▶ **DATASET SECTION**:

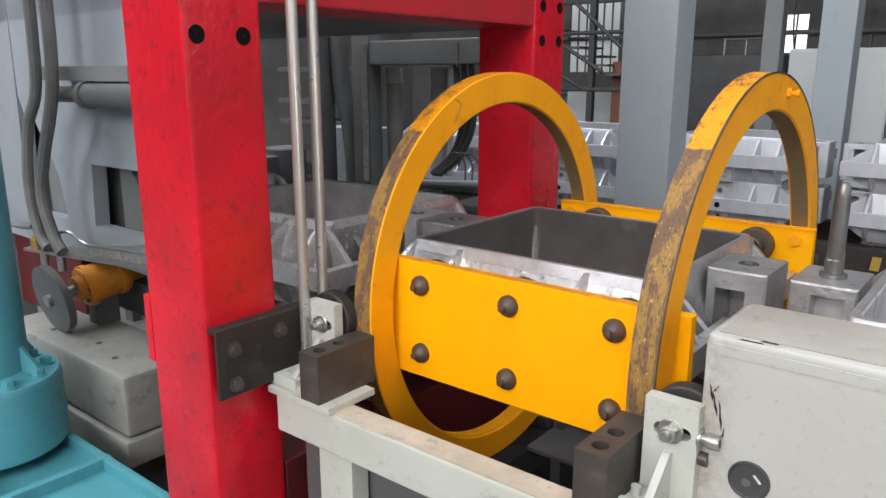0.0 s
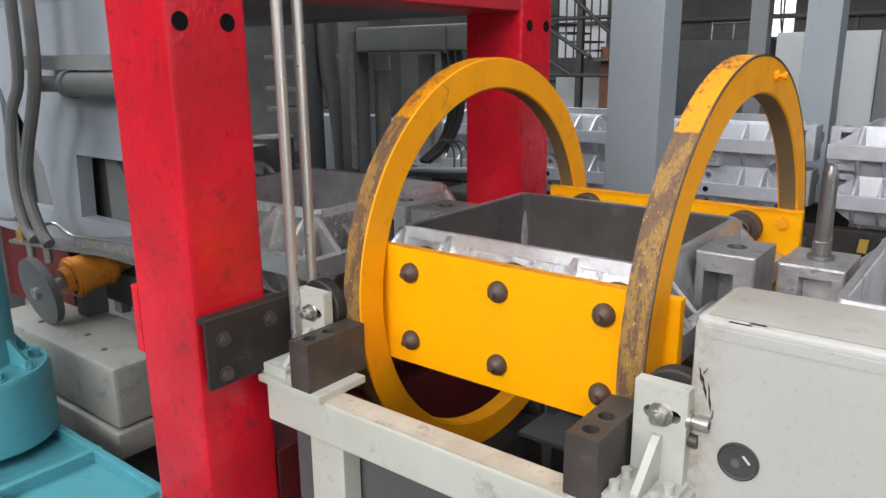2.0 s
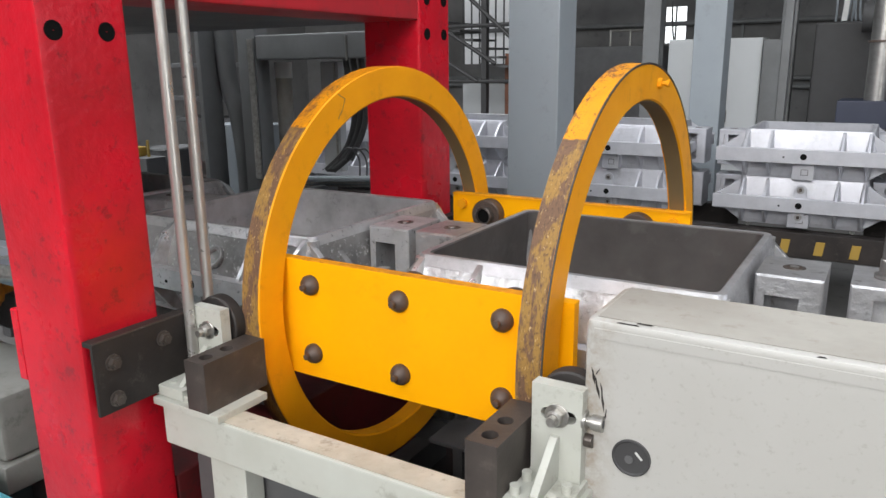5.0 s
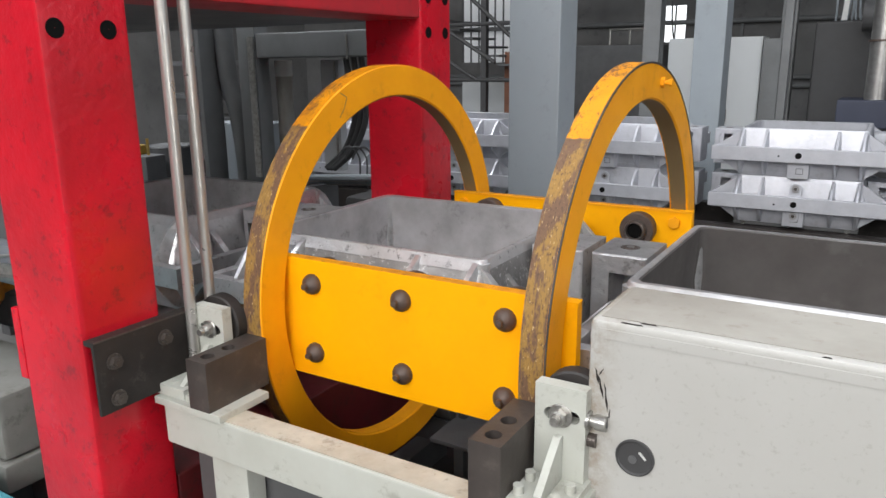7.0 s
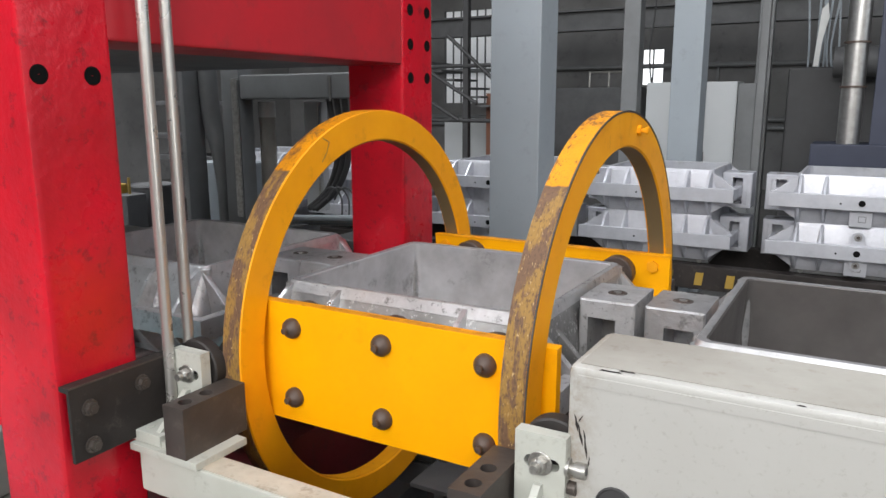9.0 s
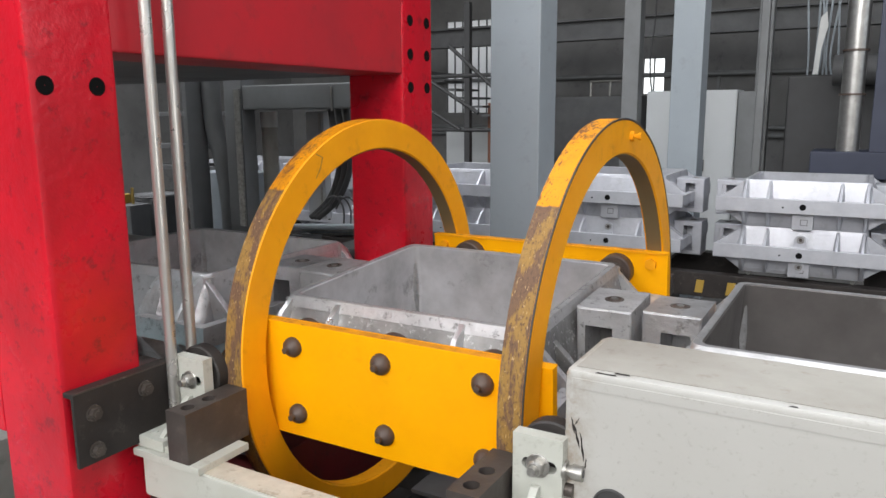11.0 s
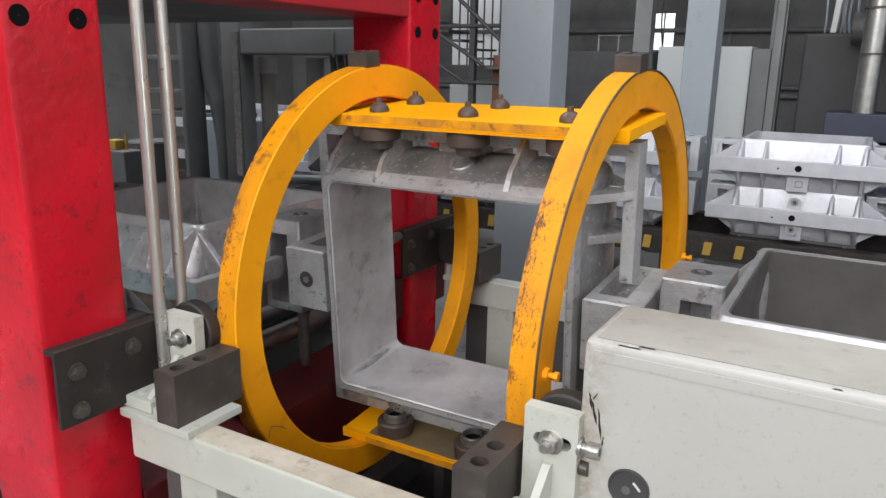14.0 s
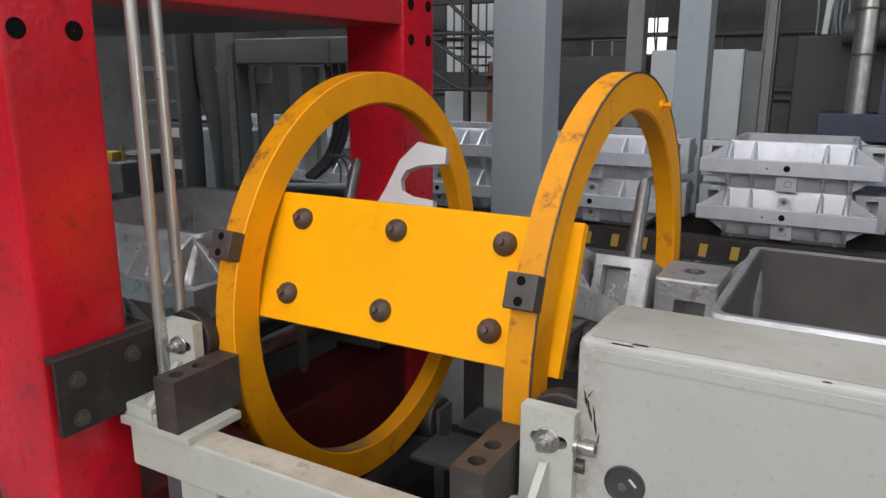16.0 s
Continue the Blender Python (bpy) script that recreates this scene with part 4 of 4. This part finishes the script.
def build_left():
    """The machines beyond the near column of the portal."""
    c = thing("hydraulic_column", "turquoise painted round column on a flanged base", "machine column", -1.555, -1.15, 0)
    bm = B()
    lathe(bm, [(0.62, 0.001), (0.62, 0.13), (2.6, 0.13), (2.6, 0.001)], "Z", 40, False)
    part("shaft", bm, TEAL, c)
    bm = B()
    lathe(bm, [(0.37, 0.001), (0.37, 0.215), (0.38, 0.225), (0.60, 0.225), (0.62, 0.215), (0.625, 0.15), (0.64, 0.13)], "Z", 48, False)
    part("base_flange", bm, TEAL, c)
    hx = hex_mesh("hex_bolt", 0.02, 0.028, TEAL)
    for k in range(10):
        a = 2 * math.pi * k / 10
        part("hex_bolt", hx, TEAL, c, m=place(0.178 * math.cos(a), 0.178 * math.sin(a), 0.62))
    for k in range(5):
        a = 2 * math.pi * (k + 0.5) / 5
        bm = B()
        prism(bm, [(0.125, 0.63), (0.20, 0.63), (0.135, 0.72), (0.125, 0.72)], "Y", -0.008, 0.008, 0.001)
        part("web", bm, TEAL, c, m=pose(0, 0, 0, 0, 0, math.degrees(a)))
    b = thing("turquoise_bed", "turquoise painted ribbed machine bed", "machine bed")
    bm = B()
    box(bm, -2.5, -0.78, -1.7, -0.945, 0, 0.33, 0.01)
    part("body", bm, TEAL, b)
    for x in (-2.5, -2.0, -1.62, -1.2, -0.82):
        bm = B()
        box(bm, x, x + 0.03, -1.7, -0.945, 0.31, 0.37, 0.006)
        part("rib", bm, TEAL, b)
    for y in (-1.7, -1.3, -0.977):
        bm = B()
        box(bm, -2.5, -0.78, y, y + 0.03, 0.31, 0.368, 0.006)
        part("rib", bm, TEAL, b)
    g = thing("grey_machine_base", "grey painted heavy machine base block", "machine base")
    bm = B()
    box(bm, -2.30, -1.30, -0.82, -0.50, 0.33, 0.565, 0.02)
    part("block", bm, CONCRETE, g)
    bm = B()
    box(bm, -2.29, -1.285, -0.835, -0.50, 0.222, 0.326, 0.012)
    part("foot", bm, CONCRETE, g)
    bm = B()
    box(bm, -2.26, -1.36, -0.72, -0.52, 0, 0.222, 0.005)
    part("support", bm, DARK, g)
    for x, y in ((-2.0, -0.74), (-1.7, -0.70), (-1.5, -0.74)):
        bm = B()
        rod(bm, (x, y, 0.5645), (x, y, 0.567), 0.012, 12)
        part("hole", bm, RUBBER, g)
    # motor with brake disc, shaft across the line
    mo = thing("disc_motor", "orange gear motor with a grey disc on its shaft", "motor")
    a = Vector((-1.94, -0.75, 0.712))
    ax = Vector((0.0, 0.985, 0.17)).normalized()
    bm = B()
    rod(bm, a - ax * 0.012, a + ax * 0.018, 0.142, 40)
    part("disc", bm, DARK, mo, "dark grey steel disc")
    bm = B()
    rod(bm, a - ax * 0.03, a + ax * 0.10, 0.024, 16)
    part("shaft", bm, STEEL, mo)
    bm = B()
    rod(bm, a + ax * 0.09, a + ax * 0.12, 0.055, 24)
    rod(bm, a + ax * 0.12, a + ax * 0.30, 0.080, 24)
    rod(bm, a + ax * 0.13, a + ax * 0.15, 0.090, 12)
    rod(bm, a + ax * 0.26, a + ax * 0.285, 0.090, 12)
    part("gearbox", bm, ORANGE, mo, "orange ribbed gearbox")
    for k in range(6):
        t = 2 * math.pi * k / 6
        bm = B()
        p = a + ax * 0.118 + Vector((0.062 * math.cos(t), 0, 0.062 * math.sin(t)))
        rod(bm, p, p + ax * 0.03, 0.009, 6)
        part("bolt", bm, BOLT, mo)
    bm = B()
    rod(bm, a + ax * 0.30, a + ax * 0.42, 0.055, 20)
    part("coupling", bm, ORANGE, mo)
    bm = B()
    box(bm, -1.98, -1.90, -0.60, -0.50, 0.562, 0.69, 0.008)
    part("bracket", bm, DARK, mo)
    # pale machine side plate with two cut-outs
    s = thing("pale_machine_frame", "pale blue-grey machine frame with two cut-outs", "machine")
    bm = B()
    prism(bm, [(-2.9, 0.86), (-2.47, 0.86), (-2.42, 1.40), (-2.40, 2.1), (-2.9, 2.1)], "Y", -0.60, -0.54)
    prism(bm, [(-2.47, 0.86), (-1.83, 0.86), (-1.83, 1.0), (-2.06, 1.0), (-2.45, 0.99)], "Y", -0.60, -0.54)
    prism(bm, [(-2.06, 1.0), (-1.83, 1.0), (-1.81, 1.25), (-1.80, 1.5), (-2.40, 1.5), (-2.36, 1.42), (-2.28, 1.42), (-2.10, 1.18)], "Y", -0.60, -0.54)
    prism(bm, [(-1.83, 0.86), (-1.2, 0.86), (-1.2, 1.0), (-1.83, 1.0)], "Y", -0.60, -0.54)
    prism(bm, [(-1.81, 1.25), (-1.2, 1.25), (-1.2, 1.5), (-1.80, 1.5)], "Y", -0.60, -0.54)
    prism(bm, [(-2.40, 1.5), (-1.2, 1.5), (-1.2, 2.1), (-2.40, 2.1)], "Y", -0.60, -0.54)
    part("side_plate", bm, MACHINE, s)
    bm = B()
    box(bm, -2.62, -1.2, -0.50, -0.485, 0.88, 2.1)
    part("back_sheet", bm, RUBBER, s, "black sheet behind the cut-outs")
    for x0 in (-2.35, -1.72):
        bm = B()
        prism(bm, [(x0, 0.97), (x0 + 0.3, 0.97), (x0 + 0.3, 1.0), (x0 + 0.02, 1.30), (x0, 1.30)], "Y", -0.535, -0.515)
        part("inner_gusset", bm, GREY_DARK, s)
    bm = B()
    rod(bm, (-1.81, -0.70, 1.52), (-1.56, -0.70, 1.522), 0.028, 20)
    rod(bm, (-1.57, -0.70, 1.522), (-1.2, -0.70, 1.525), 0.043, 20)
    rod(bm, (-1.58, -0.70, 1.522), (-1.55, -0.70, 1.522), 0.050, 20)
    part("cylinder", bm, DARK, s, "black horizontal cylinder")
    bm = B()
    box(bm, -1.9, -1.25, -0.72, -0.60, 1.57, 1.62)
    part("cylinder_mount", bm, GREY_DARK, s)
    bm = B()
    box(bm, -2.9, -2.75, -0.60, -0.50, 0, 0.86)
    part("leg", bm, GREY_DARK, s)
    bm = B()
    box(bm, -2.75, -2.08, -0.56, -0.50, 0.50, 0.855, 0.006)
    thing("red_guard", "dark red sheet guard behind the disc", "guard", bm=bm, material=RED_OILY)
    sh = thing("steel_shelf", "thin grey steel tray with brass fittings", "shelf")
    bm = B()
    prism(bm, [(-2.04, -0.80), (-1.30, -0.64), (-1.30, -0.56), (-2.06, -0.70)], "Z", 0.905, 0.918, 0.002)
    part("tray", bm, STEEL, sh)
    bm = B()
    prism(bm, [(-1.72, -0.70), (-1.30, -0.62), (-1.30, -0.605), (-1.72, -0.685)], "Z", 0.918, 0.955, 0.002)
    part("upstand", bm, ZINC, sh)
    bm = B()
    rod(bm, (-1.99, -0.77, 0.918), (-1.99, -0.77, 0.955), 0.018, 12)
    rod(bm, (-1.99, -0.77, 0.955), (-1.99, -0.77, 0.972), 0.010, 12)
    part("fitting", bm, BRASS, sh)
    bm = B()
    rod(bm, (-1.86, -0.735, 0.918), (-1.86, -0.735, 0.95), 0.017, 12)
    rod(bm, (-1.86, -0.735, 0.95), (-1.86, -0.735, 0.99), 0.008, 12)
    part("fitting", bm, STEEL, sh)
    bm = B()
    rod(bm, (-1.96, -0.755, 0.84), (-1.96, -0.755, 0.91), 0.016, 12)
    part("spigot", bm, STEEL, sh)
    bm = B()
    rod(bm, (-1.86, -0.735, 0.84), (-1.86, -0.735, 0.91), 0.016, 12)
    part("spigot", bm, STEEL, sh)
    bm = B()
    tube(bm, [(-1.86, -0.735, 0.99), (-1.80, -0.72, 1.0), (-1.74, -0.70, 0.965), (-1.66, -0.69, 0.96), (-1.4, -0.64, 0.99)], 0.006, 6)
    part("thin_pipe", bm, STEEL, sh)
    bm = B()
    box(bm, -1.36, -1.31, -0.66, -0.60, 0.565, 0.906)
    part("support", bm, DARK, sh)
    ho = thing("rubber_hoses", "dusty grey rubber hoses hanging beside the machine", "hose")
    for pts, r in (([(-1.78, 2.3), (-1.80, 1.9), (-1.831, 1.554), (-1.943, 1.40), (-2.005, 1.169), (-1.965, 0.98), (-1.90, 0.93)], 0.021),
                   ([(-1.66, 2.3), (-1.67, 1.9), (-1.70, 1.556), (-1.835, 1.30), (-1.90, 1.14), (-1.846, 0.99), (-1.78, 0.93)], 0.023),
                   ([(-2.7, 1.10), (-2.45, 1.00), (-2.2, 0.985), (-2.02, 1.0)], 0.012)):
        bm = B()
        tube(bm, [(x, -0.76, z) for x, z in pts], r, 10)
        part("hose", bm, HOSE, ho)


# ---- put together ----
DRUM = build_drum()
build_bed()
STOPS = [build_stop(-0.272), build_stop(0.505)]
THRUST_L = build_thrust(-0.368, -1)
THRUST_R = build_thrust(0.600, 1)
copy_thing(THRUST_L, pose(0.600, 0.70, 0.74, 0, 0, 180))
copy_thing(THRUST_R, pose(-0.368, 0.70, 0.74, 0, 0, 180))
build_side_cabinet()
build_portal()
build_line()
LINE_LABEL = "cast aluminium moulding flask on the roller line"
FLASK_A = build_flask("moulding_flask", LINE_LABEL, group="line flasks")
LINE = [(FLASK_A, FX)]
for i in (-1, -2):
    LINE.append((copy_thing(FLASK_A, pose(FX + i * PITCH, 0, ZC)), FX - 0.026 + i * PITCH))
FLASK_R = copy_thing(FLASK_A, pose(FX + PITCH, 0, ZC, 180))
SOOTY = LINE[1][0]
SOOTY["label"] = "sooty worn aluminium flask that the drum turns over"
worn = {}
for o in SOOTY.children_recursive:
    if o.data.materials[0] in (ALU, ALU_BAND):
        if o.data.name not in worn:
            worn[o.data.name] = o.data.copy()
            worn[o.data.name].materials[0] = ALU_SPECK if o.name.startswith(("rail", "rim_edge", "end_bar", "lug", "gusset")) else ALU_WORN
        o.data = worn[o.data.name]
inner = [o for o in FLASK_A.children if o.name.startswith("inner_wall")][0]
inner.data = inner.data.copy()
inner.data.materials[0] = ALU_DARK
inner["label"] = "dark burnt inside"
FLASK_R["label"] = "turned-over cast aluminium flask with hook plates and pins upward"
for o in list(FLASK_R.children):
    if o.name.startswith("hook"):
        o.location.x -= 0.13
        o.data = o.data.copy()
        o.data.materials[0] = HOOK_DARK
        o["label"] = "dull grey steel hook plate with an open slot"
        part("hook", o.data, HOOK_DARK, FLASK_R, "dull grey steel hook plate with an open slot", m=pose(-0.13, -0.854, 0))
LINE.append((FLASK_R, FX + PITCH + 0.052))
FLASK_A.location = (FX, 0, ZC)
build_second_line()
SX, SP, SY = 0.652, 1.215, 3.45
PALE = build_flask("stacked_flask", "pale cast aluminium flask stacked on a pallet", pale=True, group="stacked flasks", pins=False)
PALLET = build_pallet()
STACK = []
for i in (-3, -2, -1, 0, 1, 2):
    for k in (0, 1):
        f = PALE if (i, k) == (0, 0) else copy_thing(PALE, pose(0, 0, 0))
        if k == 1:
            for o in [o for o in f.children_recursive if o.name.startswith(("ear", "eye"))]:
                bpy.data.objects.remove(o)
        STACK.append((f, SX + i * SP, 0.735 + 0.3 * k))
    STACK.append((PALLET if i == 0 else copy_thing(PALLET, pose(0, 0, 0)), SX + i * SP, 0))
build_background()
build_behind_portal()
build_left()


# ---- movement ----
def motions():
    turn = [(0, 0), (10.6, 0), (10.9, 1.5), (11.3, 13.5), (11.7, 26), (12.1, 39), (12.5, 52.0), (13.0, 67.0), (13.5, 81.3), (14.0, 94.2),
            (14.5, 110), (15.0, 126), (15.5, 142), (16.0, 158)]
    walk(DRUM, [(t, pose(0, 0, ZC, a)) for t, a in turn])
    step = [(0, -0.046), (2.5, -0.046), (3.0, -0.021), (3.5, 0), (3.7, 0.03), (4.0, 0.105), (4.5, 0.235), (5.0, 0.368), (5.2, 0.422), (6.6, 0.80), (7.0, 0.93), (7.3, 0.988), (7.5, 1.008),
            (8.0, 1.065), (8.5, 1.118), (8.8, PITCH), (16.0, PITCH)]
    for i, (f, x) in enumerate(LINE):
        if i == 1:
            walk(f, [(t, pose(x + s, 0, ZC)) for t, s in step[:-1]] + [(t, pose(x + PITCH, 0, ZC, a)) for t, a in turn[1:]])
        else:
            walk(f, [(t, pose(x + s, 0, ZC, 180 if f is FLASK_R else 0)) for t, s in step])
    shift = [(0, 0), (6.8, 0), (7.0, -0.03), (7.3, -0.119), (7.5, -0.197), (8.0, -0.382), (8.5, -0.572), (9.0, -0.770), (9.2, -0.845), (9.7, -1.01),
             (10.1, -1.07), (11.3, -1.085), (12.0, -1.11), (13.0, -1.135), (13.5, -1.15), (14.0, -1.188), (14.5, -1.207), (16.0, -1.215)]
    for f, x, z in STACK:
        walk(f, [(t, pose(x + s, SY, z)) for t, s in shift])


motions()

▶ **INSTRUCTION**: Pick out every line holding the string "that" and return it.

▶ **EXERCISE RESPONSE**:
Continue the Blender Python (bpy) script that recreates this scene with part 4 of 4. This part finishes the script.
SOOTY["label"] = "sooty worn aluminium flask that the drum turns over"